Fall 2024 English Classes Offered 

  • 100  Intro to Literary Analysis            MWF 10:40 - 11:30am         Robert Gorsch
    • Do you enjoy reading stories, novels, poems . . .?  This is an introductory course in close reading and textual analysis. You will learn to read texts slowly and carefully, paying attention to details and patterns within texts, and to understand how literary texts make meaning. The beginning of the journey into English studies. All English Majors begin here but this course is open to all students.
  • 280  Intro to Digital Humanities            T/Th 10:05 - 11:20am    Sunayani Bhattacharya
    • New Course! Are you curious about the digital world and its relationship to the humanities? Do you wish to acquire digital skills and be more competitive in the job market for culture industries? Or perhaps you want to know more about all the work that goes into designing a digital platform? This course will help answer all these questions, and introduce you to the world of doing humanities, digitally. You will investigate case studies, learn to use digital tools, and develop evidence-based arguments and interpretations about and using digital technologies.

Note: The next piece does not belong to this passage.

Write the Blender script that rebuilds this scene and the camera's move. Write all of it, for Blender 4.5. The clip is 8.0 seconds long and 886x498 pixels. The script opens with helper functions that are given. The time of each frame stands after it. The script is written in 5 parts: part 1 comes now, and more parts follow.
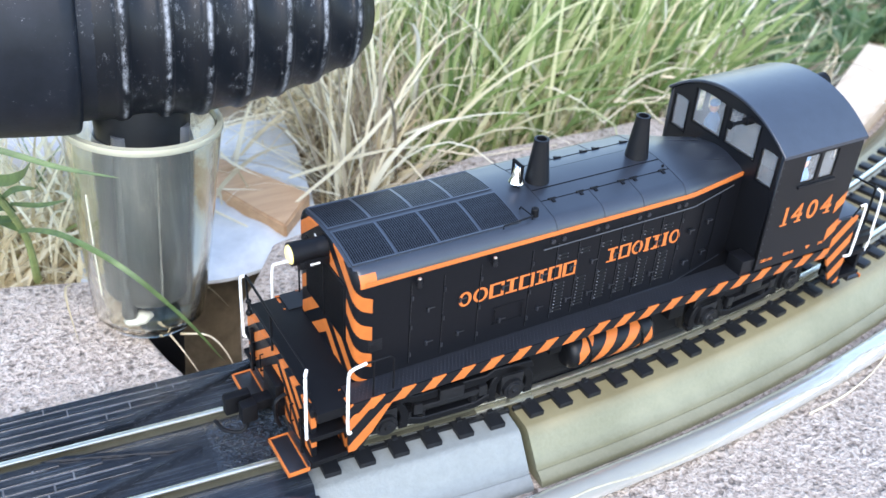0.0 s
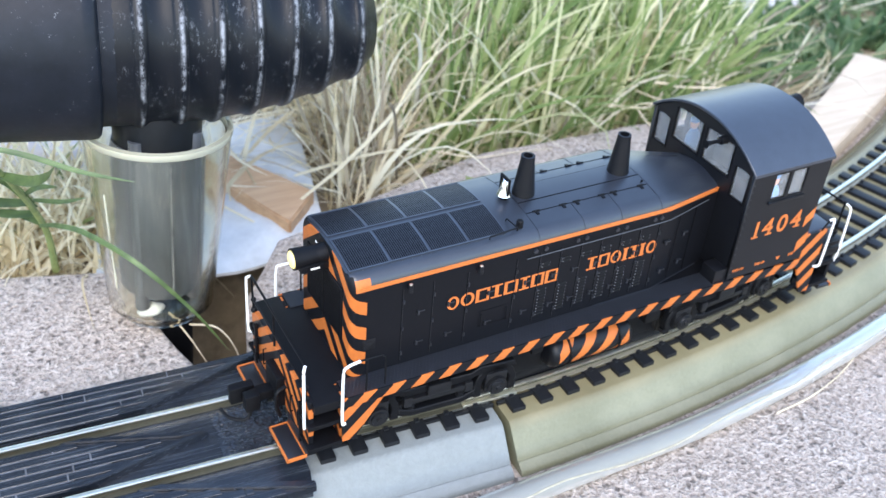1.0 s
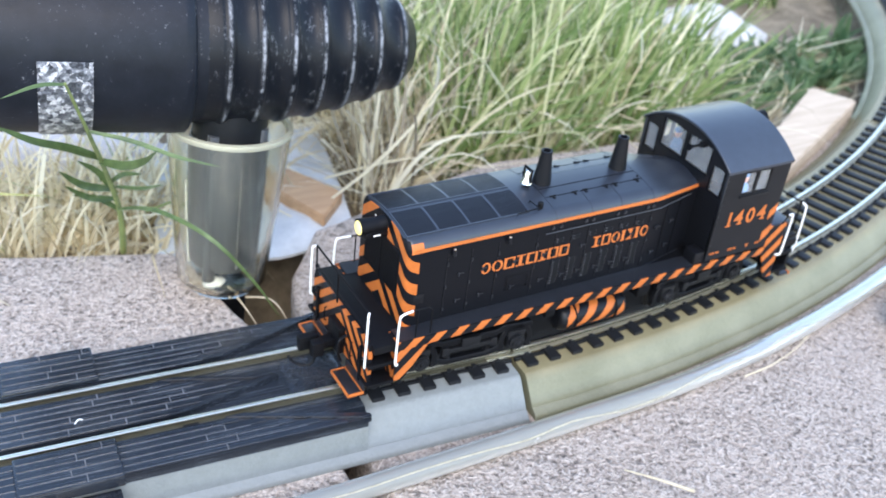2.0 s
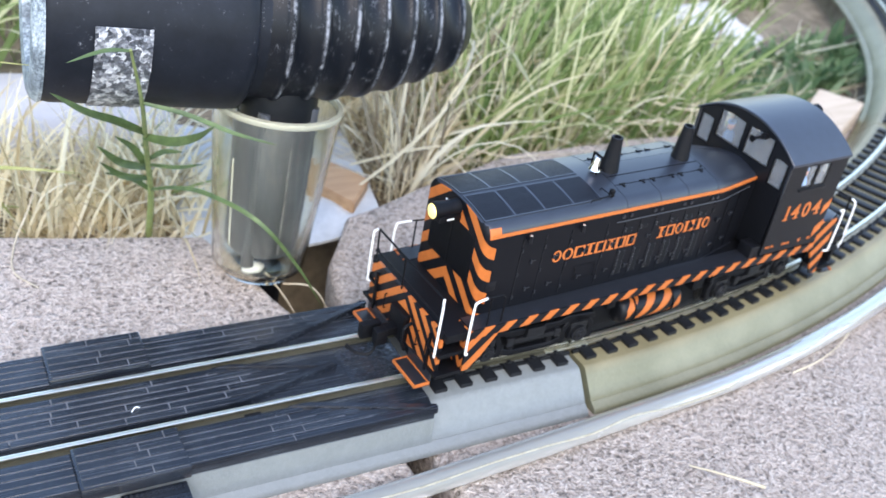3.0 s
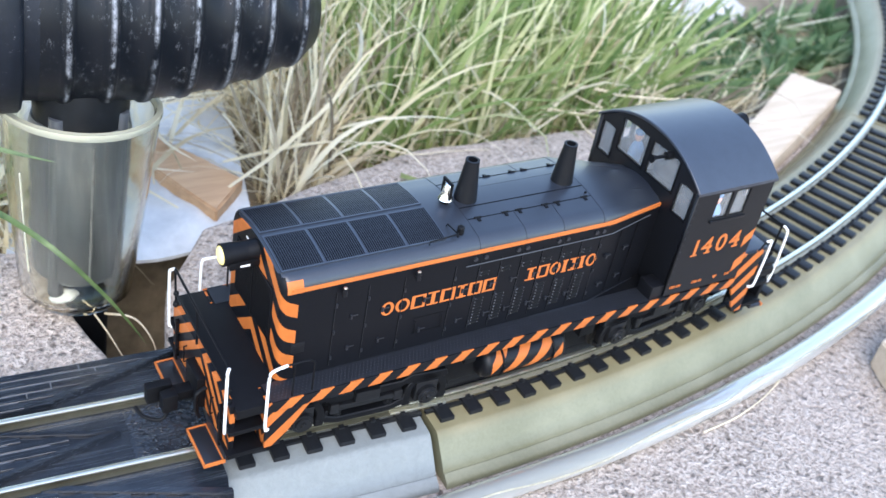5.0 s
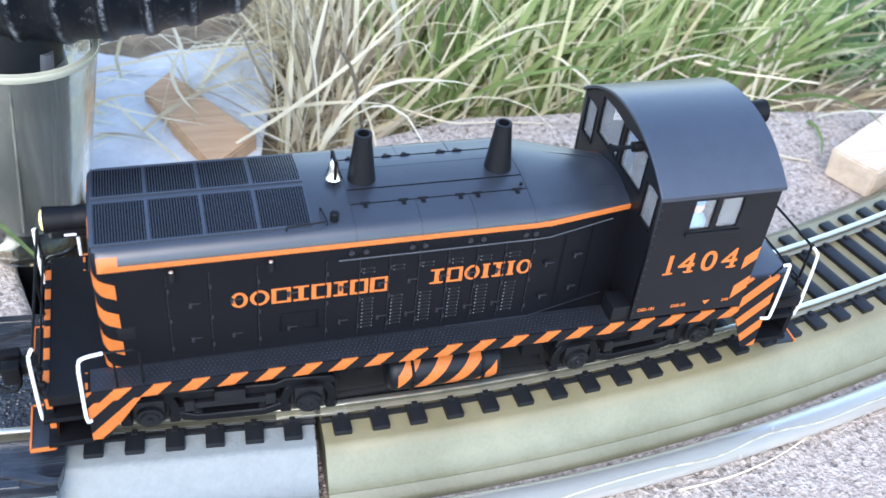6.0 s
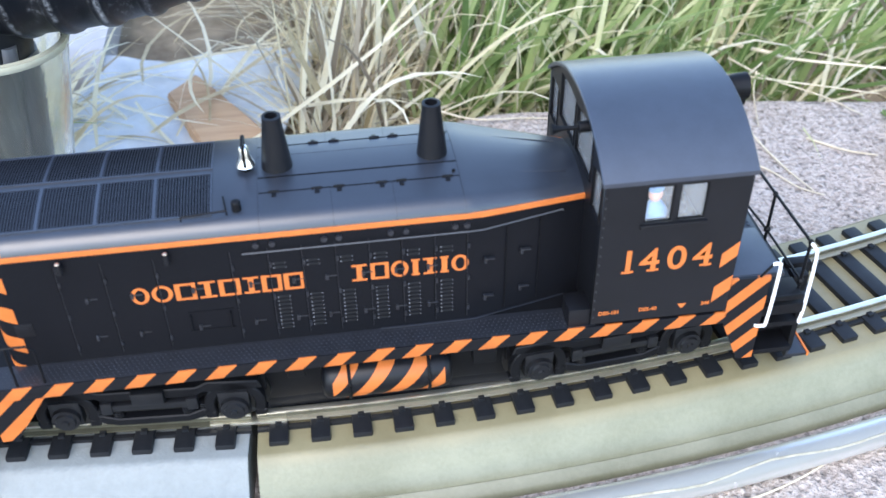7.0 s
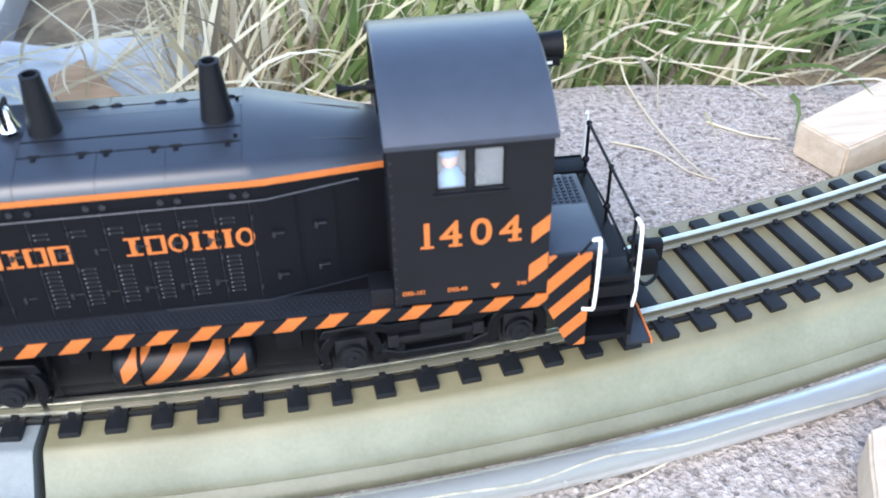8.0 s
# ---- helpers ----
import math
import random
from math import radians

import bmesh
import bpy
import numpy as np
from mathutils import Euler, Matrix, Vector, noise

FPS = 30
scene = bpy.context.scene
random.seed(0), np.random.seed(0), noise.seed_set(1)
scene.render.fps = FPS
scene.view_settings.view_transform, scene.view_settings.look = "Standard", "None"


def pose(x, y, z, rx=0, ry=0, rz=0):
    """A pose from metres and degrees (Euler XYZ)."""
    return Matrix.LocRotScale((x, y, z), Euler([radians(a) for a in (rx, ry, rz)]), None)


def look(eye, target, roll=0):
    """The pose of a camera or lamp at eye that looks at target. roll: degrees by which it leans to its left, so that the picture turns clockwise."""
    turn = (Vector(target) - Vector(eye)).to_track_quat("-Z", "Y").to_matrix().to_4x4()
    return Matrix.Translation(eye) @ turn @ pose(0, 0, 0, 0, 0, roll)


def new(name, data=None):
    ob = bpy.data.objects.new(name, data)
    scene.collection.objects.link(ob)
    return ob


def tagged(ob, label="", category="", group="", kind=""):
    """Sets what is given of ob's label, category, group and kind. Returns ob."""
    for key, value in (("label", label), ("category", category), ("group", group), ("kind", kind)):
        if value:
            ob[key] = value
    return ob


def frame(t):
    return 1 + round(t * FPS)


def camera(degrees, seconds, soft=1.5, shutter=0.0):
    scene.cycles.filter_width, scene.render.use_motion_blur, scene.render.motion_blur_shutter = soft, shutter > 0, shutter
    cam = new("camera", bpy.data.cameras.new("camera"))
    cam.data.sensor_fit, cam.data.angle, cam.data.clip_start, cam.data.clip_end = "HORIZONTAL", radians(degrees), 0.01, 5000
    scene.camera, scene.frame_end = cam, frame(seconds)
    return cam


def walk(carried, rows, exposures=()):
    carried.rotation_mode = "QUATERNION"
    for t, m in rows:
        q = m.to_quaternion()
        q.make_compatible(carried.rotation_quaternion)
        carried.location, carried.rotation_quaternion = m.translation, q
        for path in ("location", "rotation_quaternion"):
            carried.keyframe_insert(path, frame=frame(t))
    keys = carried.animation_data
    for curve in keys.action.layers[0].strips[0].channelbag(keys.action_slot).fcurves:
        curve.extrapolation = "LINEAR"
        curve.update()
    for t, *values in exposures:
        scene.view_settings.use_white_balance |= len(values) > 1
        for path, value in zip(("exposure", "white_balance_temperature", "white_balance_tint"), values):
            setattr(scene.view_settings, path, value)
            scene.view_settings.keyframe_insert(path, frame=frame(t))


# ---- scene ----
cam = camera(46.8, 8.0)
cam.data.dof.use_dof, cam.data.dof.focus_distance, cam.data.dof.aperture_fstop = True, 0.195, 32.0
PATH = [
    (0, (-0.05857, -0.13508, 0.14009), (0.00592, -0.02941, 0.05538), 4.00),
    (0.2, (-0.05998, -0.13430, 0.13905), (0.00525, -0.02942, 0.05393), 4.60),
    (0.5, (-0.06962, -0.15079, 0.15601), (-0.00306, -0.04664, 0.07103), 5.04),
    (0.7, (-0.06700, -0.14811, 0.15644), (-0.00131, -0.04518, 0.06931), 5.49),
    (1, (-0.06117, -0.14442, 0.15317), (0.00180, -0.03982, 0.06603), 5.08),
    (1.2, (-0.08430, -0.17078, 0.17749), (-0.01920, -0.06763, 0.09018), 6.12),
    (1.5, (-0.09075, -0.16525, 0.16885), (-0.02411, -0.06347, 0.08110), 7.73),
    (1.7, (-0.09540, -0.17524, 0.16568), (-0.02757, -0.06948, 0.08374), 6.72),
    (2.8, (-0.10282, -0.16614, 0.15762), (-0.02711, -0.06488, 0.07691), 10.61),
    (3, (-0.12171, -0.15539, 0.15252), (-0.04423, -0.05507, 0.07230), 10.85),
    (3.2, (-0.14298, -0.13615, 0.14766), (-0.06129, -0.03887, 0.06789), 11.43),
    (3.5, (-0.16139, -0.12048, 0.14491), (-0.07586, -0.02732, 0.06425), 11.70),
    (3.7, (-0.16613, -0.11706, 0.14050), (-0.07880, -0.02597, 0.05940), 11.65),
    (4, (-0.16477, -0.11735, 0.13871), (-0.07738, -0.02728, 0.05655), 11.88),
    (4.2, (-0.15303, -0.11751, 0.14049), (-0.06709, -0.02698, 0.05731), 11.61),
    (4.5, (-0.12404, -0.11963, 0.14292), (-0.04089, -0.02736, 0.05883), 11.79),
    (4.7, (-0.09567, -0.12645, 0.15134), (-0.01858, -0.03167, 0.06430), 10.60),
    (5, (-0.06049, -0.13615, 0.15074), (0.01247, -0.03808, 0.06380), 11.46),
    (5.2, (-0.04396, -0.14114, 0.14593), (0.02315, -0.03873, 0.05928), 10.97),
    (6.3, (0.02575, -0.13260, 0.14058), (0.05675, -0.02314, 0.04282), 4.29),
    (6.5, (0.03467, -0.13656, 0.13668), (0.05931, -0.02263, 0.04226), 1.63),
    (6.7, (0.04657, -0.13347, 0.13734), (0.06067, -0.01989, 0.04039), -1.11),
    (7, (0.05034, -0.13198, 0.13083), (0.06673, -0.01675, 0.03620), -0.52),
    (7.2, (0.06293, -0.12777, 0.12373), (0.07712, -0.01245, 0.02887), -0.73),
    (7.3, (0.06820, -0.12488, 0.11877), (0.08185, -0.01016, 0.02311), -0.99),
    (7.5, (0.08071, -0.12389, 0.11330), (0.09261, -0.00835, 0.01838), -1.47),
    (7.8, (0.08428, -0.12758, 0.11639), (0.09731, -0.01120, 0.02266), -1.37),
    (8, (0.08349, -0.12973, 0.11763), (0.09799, -0.01304, 0.02451), -1.02),
]
walk(cam, [(t, look(eye, target, roll)) for t, eye, target, roll in PATH], [(0, 2.26, 6950, 10), (1.7, 2.04, 7000, 10), (3, 2.01, 7170, 12), (4.5, 2.03, 7170, 12), (5.2, 2.19, 6850, 10), (6.5, 2.28, 6700, 10), (8, 2.21, 6800, 10)])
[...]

  • 304    Restoration and 18th Century Lit.        MWF    9:15 - 10:20am    Yin Yuan 
    • Jane Austen in her historical context and in our contemporary moment. We will use her writings to examine key issues of the long eighteenth century, including gender politics, land ownership, sociality, consumerism, trade, and empire. As someone whose life and work famously troubles the 18th/19th-century divide, Austen provides a compelling case study for interrogating the problem of literary periodization. We will examine the continuities and discontinuities between Austen and earlier 18th-century writers. We will also grapple with the significance of Austen’s enduring popularity by examining screen adaptations of her work, in order to consider the ways in which the eighteenth century continues to be here, right now, with us. 

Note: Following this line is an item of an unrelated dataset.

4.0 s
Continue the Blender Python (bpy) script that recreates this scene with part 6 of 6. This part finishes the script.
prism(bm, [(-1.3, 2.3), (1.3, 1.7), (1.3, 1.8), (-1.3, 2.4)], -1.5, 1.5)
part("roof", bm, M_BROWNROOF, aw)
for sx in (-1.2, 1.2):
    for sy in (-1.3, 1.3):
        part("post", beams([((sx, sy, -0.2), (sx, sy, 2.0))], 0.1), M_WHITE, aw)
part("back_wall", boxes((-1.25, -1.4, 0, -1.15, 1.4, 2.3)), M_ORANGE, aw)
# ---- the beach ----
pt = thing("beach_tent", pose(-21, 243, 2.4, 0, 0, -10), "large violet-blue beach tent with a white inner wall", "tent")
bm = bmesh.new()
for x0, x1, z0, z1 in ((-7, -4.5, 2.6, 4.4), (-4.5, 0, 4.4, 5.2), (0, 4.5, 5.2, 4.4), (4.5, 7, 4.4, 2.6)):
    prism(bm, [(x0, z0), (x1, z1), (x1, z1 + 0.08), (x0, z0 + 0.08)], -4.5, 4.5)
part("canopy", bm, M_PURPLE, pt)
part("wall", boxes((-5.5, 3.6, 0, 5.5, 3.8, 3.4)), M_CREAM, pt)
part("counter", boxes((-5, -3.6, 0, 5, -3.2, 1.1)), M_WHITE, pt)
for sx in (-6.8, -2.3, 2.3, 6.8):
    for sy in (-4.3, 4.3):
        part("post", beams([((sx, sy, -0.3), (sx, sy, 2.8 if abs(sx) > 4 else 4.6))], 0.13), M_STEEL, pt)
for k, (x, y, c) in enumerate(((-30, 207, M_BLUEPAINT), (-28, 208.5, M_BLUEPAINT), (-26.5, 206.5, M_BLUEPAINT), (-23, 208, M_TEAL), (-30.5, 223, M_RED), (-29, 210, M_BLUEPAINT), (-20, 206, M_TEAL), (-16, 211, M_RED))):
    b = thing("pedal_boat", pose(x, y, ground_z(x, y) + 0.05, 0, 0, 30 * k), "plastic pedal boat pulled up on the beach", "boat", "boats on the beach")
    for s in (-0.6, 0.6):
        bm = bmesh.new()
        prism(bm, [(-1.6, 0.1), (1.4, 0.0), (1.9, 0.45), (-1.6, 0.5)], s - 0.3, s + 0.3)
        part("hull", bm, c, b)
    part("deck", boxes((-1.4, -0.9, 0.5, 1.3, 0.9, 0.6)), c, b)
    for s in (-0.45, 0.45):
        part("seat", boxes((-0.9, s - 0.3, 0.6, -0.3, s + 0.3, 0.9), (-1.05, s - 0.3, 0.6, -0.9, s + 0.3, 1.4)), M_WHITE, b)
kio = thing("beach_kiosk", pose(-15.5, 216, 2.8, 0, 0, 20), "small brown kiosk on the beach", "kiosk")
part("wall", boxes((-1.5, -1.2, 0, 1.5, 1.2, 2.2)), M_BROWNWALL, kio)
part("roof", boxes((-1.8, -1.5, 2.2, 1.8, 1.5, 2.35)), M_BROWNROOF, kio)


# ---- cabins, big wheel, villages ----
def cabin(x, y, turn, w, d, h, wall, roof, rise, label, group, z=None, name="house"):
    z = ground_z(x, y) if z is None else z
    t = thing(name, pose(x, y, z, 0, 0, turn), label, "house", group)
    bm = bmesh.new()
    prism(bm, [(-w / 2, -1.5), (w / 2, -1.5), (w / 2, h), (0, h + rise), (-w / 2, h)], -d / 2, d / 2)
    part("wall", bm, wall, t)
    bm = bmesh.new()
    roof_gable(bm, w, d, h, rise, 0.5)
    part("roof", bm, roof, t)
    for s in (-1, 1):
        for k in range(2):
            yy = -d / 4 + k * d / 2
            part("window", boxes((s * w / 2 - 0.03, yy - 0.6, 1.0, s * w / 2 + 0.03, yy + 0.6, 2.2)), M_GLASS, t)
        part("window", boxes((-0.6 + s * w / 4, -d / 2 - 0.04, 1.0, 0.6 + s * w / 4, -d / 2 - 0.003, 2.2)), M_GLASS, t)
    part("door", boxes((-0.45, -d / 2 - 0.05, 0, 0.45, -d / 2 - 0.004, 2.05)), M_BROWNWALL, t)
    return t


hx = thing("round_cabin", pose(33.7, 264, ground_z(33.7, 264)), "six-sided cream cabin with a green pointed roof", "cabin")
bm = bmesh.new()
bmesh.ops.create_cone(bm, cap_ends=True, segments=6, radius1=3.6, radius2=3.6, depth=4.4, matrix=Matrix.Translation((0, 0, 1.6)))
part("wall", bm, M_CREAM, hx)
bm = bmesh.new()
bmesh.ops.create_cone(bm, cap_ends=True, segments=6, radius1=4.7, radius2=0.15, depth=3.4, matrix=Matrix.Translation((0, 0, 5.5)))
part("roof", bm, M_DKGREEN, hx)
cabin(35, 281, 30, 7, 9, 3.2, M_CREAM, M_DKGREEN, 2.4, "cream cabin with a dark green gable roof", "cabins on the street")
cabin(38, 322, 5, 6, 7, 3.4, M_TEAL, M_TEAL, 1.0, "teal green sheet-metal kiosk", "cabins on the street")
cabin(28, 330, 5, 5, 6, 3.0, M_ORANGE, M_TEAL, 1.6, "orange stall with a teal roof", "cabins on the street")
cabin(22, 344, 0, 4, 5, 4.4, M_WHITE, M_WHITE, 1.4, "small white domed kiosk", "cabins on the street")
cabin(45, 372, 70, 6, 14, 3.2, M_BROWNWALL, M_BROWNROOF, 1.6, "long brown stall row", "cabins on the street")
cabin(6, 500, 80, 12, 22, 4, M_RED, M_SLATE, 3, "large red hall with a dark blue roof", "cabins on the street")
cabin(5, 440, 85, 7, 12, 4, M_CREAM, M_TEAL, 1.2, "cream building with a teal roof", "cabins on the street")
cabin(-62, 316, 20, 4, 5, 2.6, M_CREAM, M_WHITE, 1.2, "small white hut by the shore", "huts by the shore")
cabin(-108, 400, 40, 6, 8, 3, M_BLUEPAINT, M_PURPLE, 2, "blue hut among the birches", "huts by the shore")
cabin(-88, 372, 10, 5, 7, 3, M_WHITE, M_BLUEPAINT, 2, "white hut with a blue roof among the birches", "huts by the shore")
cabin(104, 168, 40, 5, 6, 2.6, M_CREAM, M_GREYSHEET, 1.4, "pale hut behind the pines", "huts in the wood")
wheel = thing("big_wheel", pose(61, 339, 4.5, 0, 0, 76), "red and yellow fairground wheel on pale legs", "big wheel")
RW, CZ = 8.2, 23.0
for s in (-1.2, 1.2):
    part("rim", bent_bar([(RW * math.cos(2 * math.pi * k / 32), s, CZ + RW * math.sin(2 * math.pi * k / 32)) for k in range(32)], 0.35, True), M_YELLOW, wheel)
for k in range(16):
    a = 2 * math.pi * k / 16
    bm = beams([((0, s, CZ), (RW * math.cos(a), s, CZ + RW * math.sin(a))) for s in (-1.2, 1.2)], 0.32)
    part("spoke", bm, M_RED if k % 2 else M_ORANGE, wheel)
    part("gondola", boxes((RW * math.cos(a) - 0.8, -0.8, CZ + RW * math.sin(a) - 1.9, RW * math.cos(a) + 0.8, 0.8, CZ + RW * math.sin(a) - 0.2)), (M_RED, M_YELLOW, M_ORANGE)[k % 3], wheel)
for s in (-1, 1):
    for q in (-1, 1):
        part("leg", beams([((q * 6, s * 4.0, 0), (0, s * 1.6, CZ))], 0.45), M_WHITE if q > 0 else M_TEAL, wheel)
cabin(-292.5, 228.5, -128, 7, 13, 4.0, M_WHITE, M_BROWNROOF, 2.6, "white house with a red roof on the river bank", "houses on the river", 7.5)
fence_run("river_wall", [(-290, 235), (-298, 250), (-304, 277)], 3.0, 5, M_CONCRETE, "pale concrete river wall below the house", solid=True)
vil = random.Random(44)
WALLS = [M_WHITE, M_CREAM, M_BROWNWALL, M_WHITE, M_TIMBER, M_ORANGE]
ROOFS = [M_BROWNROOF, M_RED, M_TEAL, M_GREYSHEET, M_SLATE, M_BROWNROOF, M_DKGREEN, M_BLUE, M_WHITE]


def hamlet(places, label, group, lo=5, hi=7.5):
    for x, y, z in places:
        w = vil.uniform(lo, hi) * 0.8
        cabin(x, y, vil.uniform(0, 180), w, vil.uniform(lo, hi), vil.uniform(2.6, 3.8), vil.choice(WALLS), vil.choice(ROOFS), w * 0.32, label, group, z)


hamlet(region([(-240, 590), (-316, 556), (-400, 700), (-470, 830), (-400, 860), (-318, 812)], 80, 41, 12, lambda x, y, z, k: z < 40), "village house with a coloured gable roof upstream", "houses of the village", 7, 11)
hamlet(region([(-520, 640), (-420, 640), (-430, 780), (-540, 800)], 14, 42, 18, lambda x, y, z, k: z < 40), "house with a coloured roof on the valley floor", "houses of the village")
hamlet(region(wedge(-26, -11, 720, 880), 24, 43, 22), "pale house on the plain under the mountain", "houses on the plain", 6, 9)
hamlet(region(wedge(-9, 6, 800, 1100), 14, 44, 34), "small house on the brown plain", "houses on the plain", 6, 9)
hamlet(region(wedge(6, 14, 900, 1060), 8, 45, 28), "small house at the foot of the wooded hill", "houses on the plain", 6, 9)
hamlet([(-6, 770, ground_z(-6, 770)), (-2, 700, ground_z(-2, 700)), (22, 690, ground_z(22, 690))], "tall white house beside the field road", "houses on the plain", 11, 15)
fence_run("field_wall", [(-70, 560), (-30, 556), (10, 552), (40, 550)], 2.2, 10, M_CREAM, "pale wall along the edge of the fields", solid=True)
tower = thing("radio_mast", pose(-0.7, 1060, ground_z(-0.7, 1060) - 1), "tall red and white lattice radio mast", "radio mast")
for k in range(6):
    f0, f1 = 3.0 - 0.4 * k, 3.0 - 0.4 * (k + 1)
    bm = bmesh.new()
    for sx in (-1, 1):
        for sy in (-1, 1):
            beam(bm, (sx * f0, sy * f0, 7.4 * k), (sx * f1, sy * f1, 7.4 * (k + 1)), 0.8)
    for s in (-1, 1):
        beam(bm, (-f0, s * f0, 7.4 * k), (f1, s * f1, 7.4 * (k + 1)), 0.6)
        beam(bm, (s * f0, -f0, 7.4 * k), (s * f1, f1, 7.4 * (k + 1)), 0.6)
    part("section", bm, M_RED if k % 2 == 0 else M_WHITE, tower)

      • This course satisfies the pre-1800 requirement and Arts and Humanities analysis. 
  • {CUT DUE TO ENROLLMENT) 308    American Literature 1900 - Present    MWF    10:40 - 11:45am     Molly Metherd
    • (Course is no longer being offered) Taylor Swift and American Storytelling! Taylor Swift’s newest album, The Tortured Poets Society, absolutely calls for her work to be studied in an English class, right? Why does Swift's storytelling connect so deeply with her audiences of all ages? And, how can we understand her work in a larger context of American literary expression? We will draw thematic and stylistic connections between her catalog and works by tortured poets and writers including Willa Cather, F. Scott Fitzgerald, Sylvia Plath and Audre Lorde. We will study narrative strategies like testimony, intertextuality and closure and explore common themes including American childhood, nostalgia, gender empowerment, and more. This course will appeal to Swifties and literature buffs alike. 
      • This course satisfies the core curriculum requirement for Arts and Humanities analysis. 
  • 350    Intro to Drama: Classics to Cutting Edge     T/Th    11:40 - 1:20pm           Emily Klein
    • Classics to Cutting Edge. In this class, we’ll ask what distinguishes drama from literature, television, & film. Have the Internet & YouTube hijacked essential elements of the drama or revived them…or both? What qualities does a text need to have to be considered a drama? And most crucially, how do the elements of presence, liveness, orality and embodiment make the drama unique? Starting in ancient Greece, and speeding our way through the Renaissance and modernism, we'll land in the postmodern funhouse of contemporary theatre, all while examining how BIPOC, LGBTQIA, and women playwrights, took on the issues of their time. 
      • This course satisfies the core curriculum requirement for Arts and Humanities analysis. 
  • 354    Topics in Film                 MWF    12:05 - 1:10pm    Kathryn Koo
    • Black Lives in Film. We will critically examine the representation of Black lives in film, from the first films on the silent screen to contemporary films of the past twenty years. We will learn to understand the “language” of film by reading film theory, with a specific focus on spectatorship, agency, and the dynamics of race and power, all the while tracing the history of Black cinema and the achievements of Black filmmakers throughout the twentieth century. By the end of this course, students will be able to analyze film as a powerful form of representation, a critique of the existing social order, and a means of furthering the aims of social justice. Join us as we examine the richness and diversity of Black lives in film. 
      • Satisfies the Humanities and Identity, Power, and Equity (IPE) requirements of the Core Curriculum.
  • 366    Public History and the Power of Narrative  T/Th    1:30 - 2:45pm       Lisa Manter
    • Saint Mary’s history of diversity organizations and cultural clubs. “Why are we [historians] so boring?” asked Director for the Center for the American West Patty Limerick. One way to increase the engagement and impact of history is through the power of story. The first half of the course will focus on understanding how stories work and what stories have to offer the field of public history. We will then apply these narrative elements to Saint Mary’s own history of its diversity organizations and cultural clubs. Who started them and why? What were their struggles? Their triumphs? You will work with Saint Mary’s archival material as well as reach out to present and past members of these groups to gather their memories with the goal of preserving and showcasing their history. 
      • Satisfies the Engaged Learning core requirement, must be taken concurrently with the Engaged Learning Requirement below.
  • 366EL    Public History and the Power of Narrative     TBA             Lisa Manter
    • Engage Learning Component. This course must be taken concurrently with ENGL 366. A minimum of 20 hours working for the SMC archives, directed by archivist Kate Wilson. An additional 17 hours will be spent on Engaged Learning-related assignments.